■ BRIEF:
Extract, without alteration, each line from the start of the listing to the line bearing "-120), (900, 330)]".

■ INFORMATION SUPPLIED:
============

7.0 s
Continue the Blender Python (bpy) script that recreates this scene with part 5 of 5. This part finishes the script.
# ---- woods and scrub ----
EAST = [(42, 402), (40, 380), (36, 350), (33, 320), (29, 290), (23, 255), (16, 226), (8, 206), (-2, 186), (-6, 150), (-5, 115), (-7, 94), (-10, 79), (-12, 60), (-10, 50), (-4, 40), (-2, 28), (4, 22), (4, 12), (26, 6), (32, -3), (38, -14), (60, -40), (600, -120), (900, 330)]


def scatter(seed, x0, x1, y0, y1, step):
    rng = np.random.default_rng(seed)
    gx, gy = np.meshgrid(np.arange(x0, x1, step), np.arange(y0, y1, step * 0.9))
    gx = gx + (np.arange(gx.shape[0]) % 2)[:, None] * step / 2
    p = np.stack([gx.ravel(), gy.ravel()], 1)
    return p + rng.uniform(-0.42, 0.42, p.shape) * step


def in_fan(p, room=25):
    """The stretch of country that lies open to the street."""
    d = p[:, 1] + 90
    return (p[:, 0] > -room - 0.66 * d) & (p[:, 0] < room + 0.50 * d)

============

■ CORRECT RESULT:
7.0 s
Continue the Blender Python (bpy) script that recreates this scene with part 5 of 5. This part finishes the script.
# ---- woods and scrub ----
EAST = [(42, 402), (40, 380), (36, 350), (33, 320), (29, 290), (23, 255), (16, 226), (8, 206), (-2, 186), (-6, 150), (-5, 115), (-7, 94), (-10, 79), (-12, 60), (-10, 50), (-4, 40), (-2, 28), (4, 22), (4, 12), (26, 6), (32, -3), (38, -14), (60, -40), (600, -120), (900, 330)]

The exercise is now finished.